Between 70% and 80% of 1,000 early technology-adopting consumers surveyed by L.E.K. Consulting said they are eager to use virtual reality and augmented reality technology to design rooms, try on apparel and take virtual shopping trips as part of the shopping process.
Specifically, 80% of those surveyed said they want to use AR or VR to design a room or physical space by browsing virtual or physical showrooms, getting information about furniture and décor, and “seeing” what an item looks like in a room by using technology to place it into view.
About 70% of those surveyed said they want to use v-commerce tools to try on clothes and accessories and to customize them. Another 70% said they are strongly interested in virtual shopping, where consumers use VR headsets to shop in a virtual store with a friend who isn’t physically present, or with an AI “virtual shopper” similar to Alexa or Siri.
Evidence of strong interest in use of virtual reality for room design and furniture shopping reinforces some of the earliest retail uses of the technology we have seen in retail so far.
In particular, Lowe's and Wayfair.com have been experimenting with AR and VR technology in recent years.
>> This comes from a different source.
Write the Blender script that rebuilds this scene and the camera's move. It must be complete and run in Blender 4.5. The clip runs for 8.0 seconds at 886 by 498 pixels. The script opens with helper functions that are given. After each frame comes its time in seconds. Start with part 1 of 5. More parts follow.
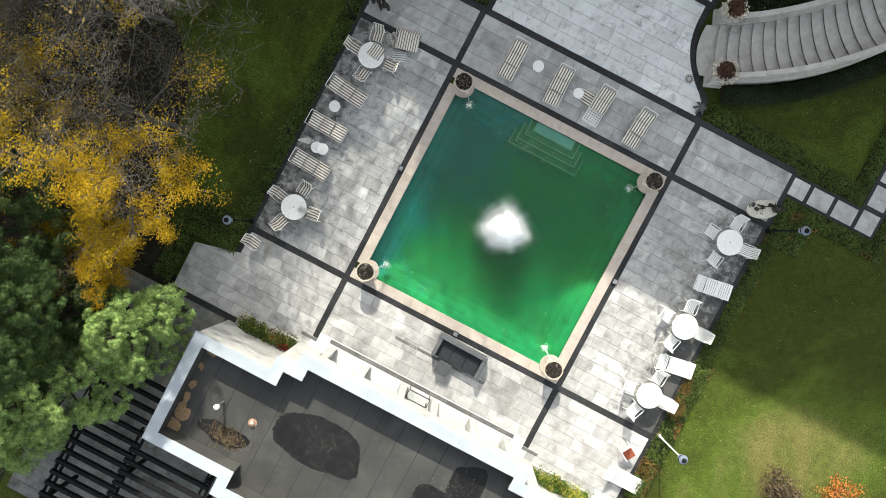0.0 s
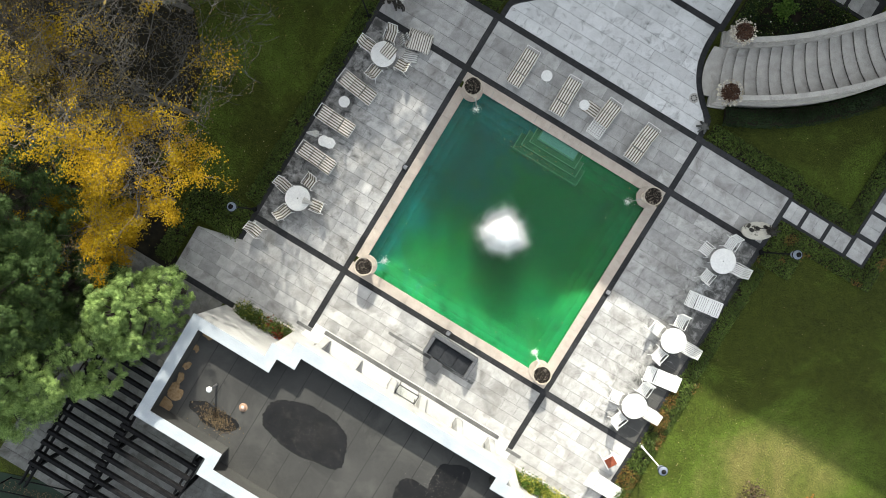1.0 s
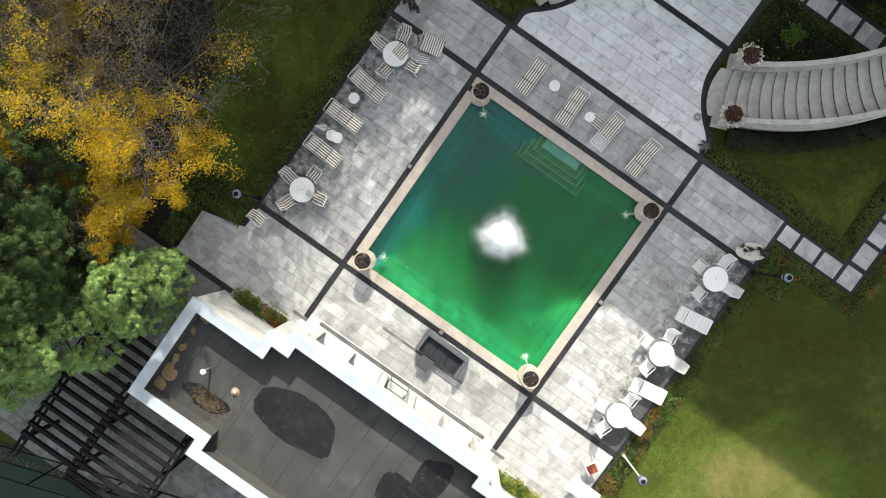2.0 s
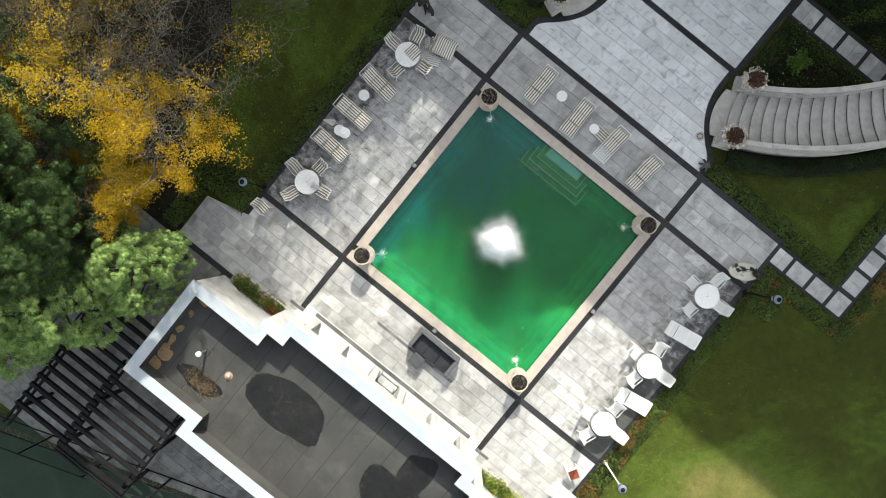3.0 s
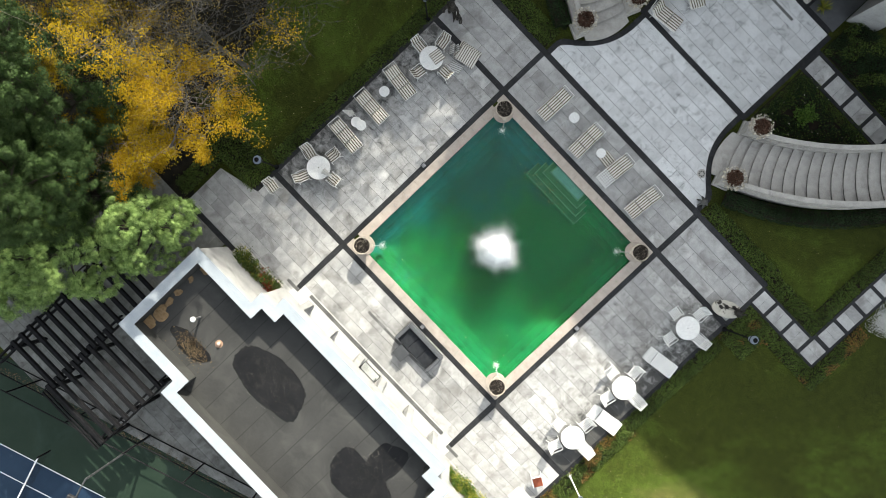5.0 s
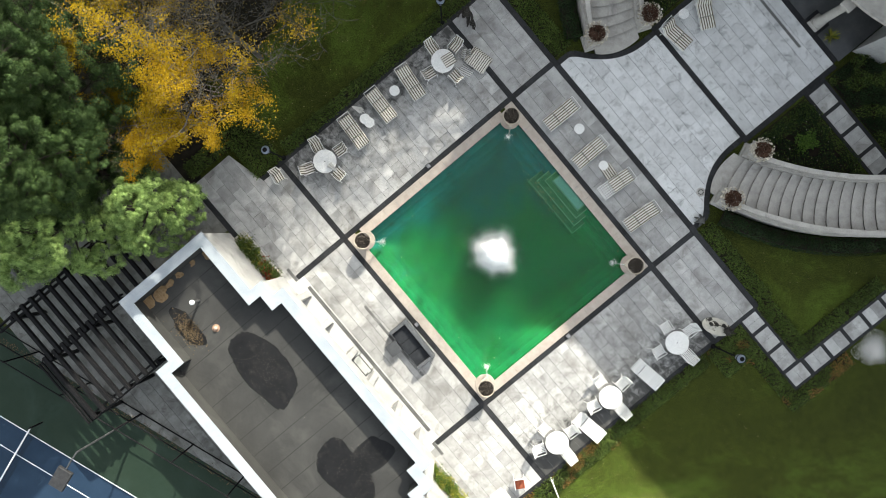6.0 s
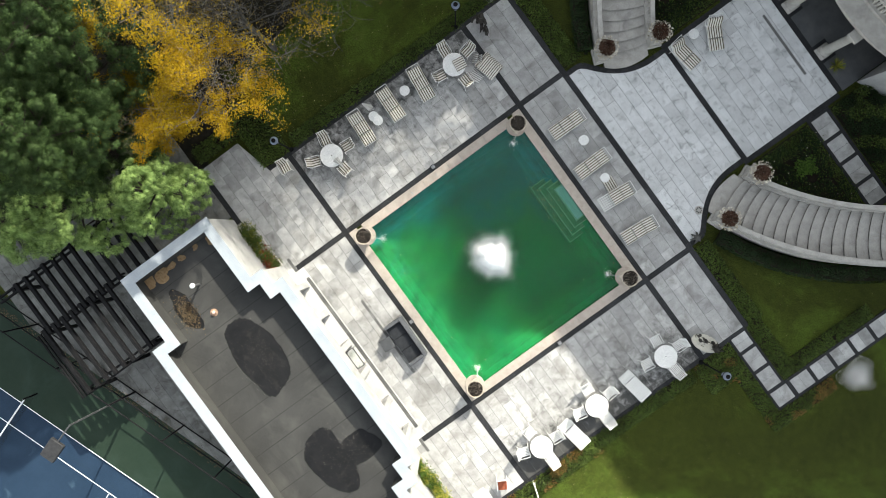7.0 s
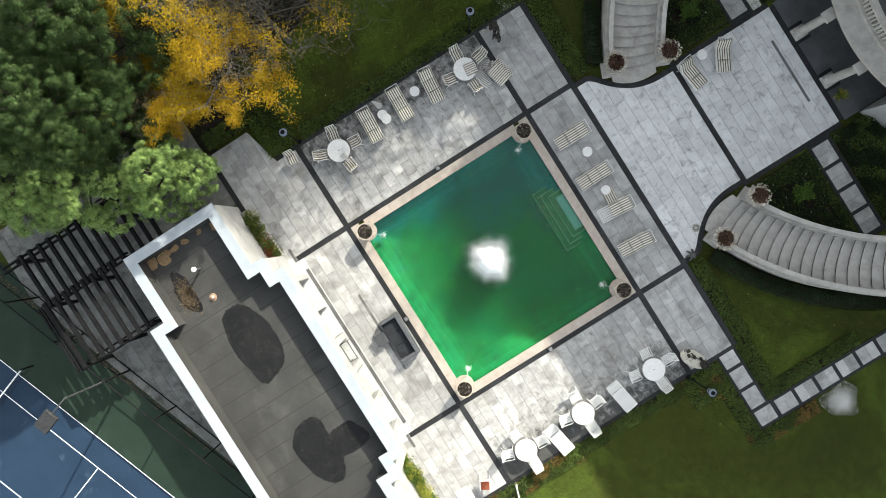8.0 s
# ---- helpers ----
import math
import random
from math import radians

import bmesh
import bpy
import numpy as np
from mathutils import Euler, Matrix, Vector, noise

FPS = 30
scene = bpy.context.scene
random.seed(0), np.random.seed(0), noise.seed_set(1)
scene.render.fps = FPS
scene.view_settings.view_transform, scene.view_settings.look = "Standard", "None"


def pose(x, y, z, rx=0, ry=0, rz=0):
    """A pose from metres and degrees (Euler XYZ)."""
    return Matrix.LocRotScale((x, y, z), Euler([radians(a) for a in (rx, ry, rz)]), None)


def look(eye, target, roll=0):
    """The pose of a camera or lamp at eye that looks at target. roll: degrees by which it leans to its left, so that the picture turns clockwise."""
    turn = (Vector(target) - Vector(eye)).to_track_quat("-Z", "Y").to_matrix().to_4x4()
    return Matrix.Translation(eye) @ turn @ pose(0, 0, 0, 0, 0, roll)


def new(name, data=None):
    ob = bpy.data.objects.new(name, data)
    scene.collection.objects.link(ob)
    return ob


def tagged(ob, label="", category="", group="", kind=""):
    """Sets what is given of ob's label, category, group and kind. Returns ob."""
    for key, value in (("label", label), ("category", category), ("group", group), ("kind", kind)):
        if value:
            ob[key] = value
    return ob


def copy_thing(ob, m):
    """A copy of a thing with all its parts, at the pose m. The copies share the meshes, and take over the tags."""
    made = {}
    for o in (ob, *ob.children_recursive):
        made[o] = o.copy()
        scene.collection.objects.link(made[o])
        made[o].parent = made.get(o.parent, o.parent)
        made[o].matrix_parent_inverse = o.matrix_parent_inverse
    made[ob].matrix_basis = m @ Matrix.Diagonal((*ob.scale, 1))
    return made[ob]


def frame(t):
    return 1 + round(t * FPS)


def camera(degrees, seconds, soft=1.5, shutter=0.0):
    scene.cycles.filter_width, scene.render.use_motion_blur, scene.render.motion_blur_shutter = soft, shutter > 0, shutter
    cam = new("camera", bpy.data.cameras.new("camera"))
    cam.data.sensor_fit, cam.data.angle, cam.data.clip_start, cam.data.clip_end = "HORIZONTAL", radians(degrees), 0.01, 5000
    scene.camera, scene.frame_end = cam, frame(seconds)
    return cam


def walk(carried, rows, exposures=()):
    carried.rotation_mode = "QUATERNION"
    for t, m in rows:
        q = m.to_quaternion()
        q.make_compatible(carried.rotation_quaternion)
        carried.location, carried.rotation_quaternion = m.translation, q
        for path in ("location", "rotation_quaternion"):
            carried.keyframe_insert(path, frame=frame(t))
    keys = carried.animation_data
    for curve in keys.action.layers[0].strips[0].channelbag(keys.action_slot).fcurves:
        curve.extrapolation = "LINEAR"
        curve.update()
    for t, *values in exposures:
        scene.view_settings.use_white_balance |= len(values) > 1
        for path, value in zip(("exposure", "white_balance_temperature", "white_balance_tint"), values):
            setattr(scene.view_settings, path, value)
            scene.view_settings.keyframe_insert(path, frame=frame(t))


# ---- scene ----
cam = camera(71.0, 8.0, 0.85)


def drone(t):
    s = t / 8.0
    x = -2.228 + 0.024 * s - 0.315 * s * s
    y = -1.319 + 0.467 * s + 0.001 * s * s
    z = 30.095 + 3.845 * s + 0.137 * s * s
    return pose(x, y, z, -1.781 + 0.037 * s - 0.063 * s * s, 0.987 + 0.011 * s + 0.134 * s * s, 27.589 + 30.154 * s - 0.038 * s * s)


EXPOSURE, KELVIN = 1.86, 7000
walk(cam, [(t / 2, drone(t / 2)) for t in range(17)], [(0, EXPOSURE, KELVIN, 5), (8, EXPOSURE, KELVIN, 5)])

# ---- light: low autumn sun from behind the house, open sky ----
SUN_AZ = Vector((-0.483, 0.876))
SUN_EL = 32.0
world = bpy.data.worlds.new("world")
scene.world = world
world.use_nodes = True
wn = world.node_tree
bg = wn.nodes["Background"]
sky = wn.nodes.new("ShaderNodeTexSky")
sky.sky_type = "NISHITA"
sky.sun_disc = False
sky.sun_elevation = radians(SUN_EL)
sky.sun_rotation = math.atan2(SUN_AZ.x, SUN_AZ.y)
sky.air_density, sky.dust_density = 1.0, 2.0
haze = wn.nodes.new("ShaderNodeHueSaturation")
haze.inputs["Saturation"].default_value = 0.45
wn.links.new(sky.outputs[0], haze.inputs["Color"])
wn.links.new(haze.outputs[0], bg.inputs[0])
bg.inputs[1].default_value = 0.122
sun = new("sun", bpy.data.lights.new("sun", "SUN"))
sun.data.energy = 2.65
sun.data.angle = radians(0.6)
sun.data.color = (1.0, 0.97, 0.92)
away = Vector((SUN_AZ.x * math.cos(radians(SUN_EL)), SUN_AZ.y * math.cos(radians(SUN_EL)), math.sin(radians(SUN_EL))))
sun.matrix_world = look(away * 80, (0, 0, 0))

# ---- materials ----
def mat(name, rough=0.7, metal=0.0, spec=0.5):
    m = bpy.data.materials.new(name)
    m.use_nodes = True
    b = m.node_tree.nodes["Principled BSDF"]
    b.inputs["Roughness"].default_value = rough
    b.inputs["Metallic"].default_value = metal
    b.inputs["Specular IOR Level"].default_value = spec
    return m, m.node_tree, b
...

In the last year, Lowe's has started to expand applications for its Holoroom technology, and just last month, the retailer appeared to up its commitment to AR and VR with the announcement that it had developed a new 3D scanning technology to help it develop extremely realistic components for VR and AR applications. AR and VR applications may only just now be entering the physical store environment, but any commitment to continue refining the technologies bodes as well for the future as this survey does.
Meanwhile, VR and AR also are being used in the context of mobile apps to drive sales. Sephora's Virtual Artist try-on features, for example, allows customers to try on beauty products virtually. In the apparel sector, Gap's virtual DressingRoom app allows shoppers to view items on virtual avatars.
Investing in these technologies does not come without risks, as L.E.K. Consulting also pointed out in its analysis. The initial investment can be expensive, and consumers have proven historically fickle about embracing VR for their own entertainment purposes. Yet, for retailers and brands, the potential marketing value of using VR and the ability of the technology to bridge the gap between in-store and online shopping capabilities may outweigh the risks.
Beyond the retailers mentioned above, not many more seem ready to commit. But, L.E.K. is advising retailers that have been on the fence about use of AR and VR that it is time to get off the fence, and at least approach the evolution methodically by starting to integrate these technologies into their digital strategies. Some consumers, at least, are ready for the era of v-commerce.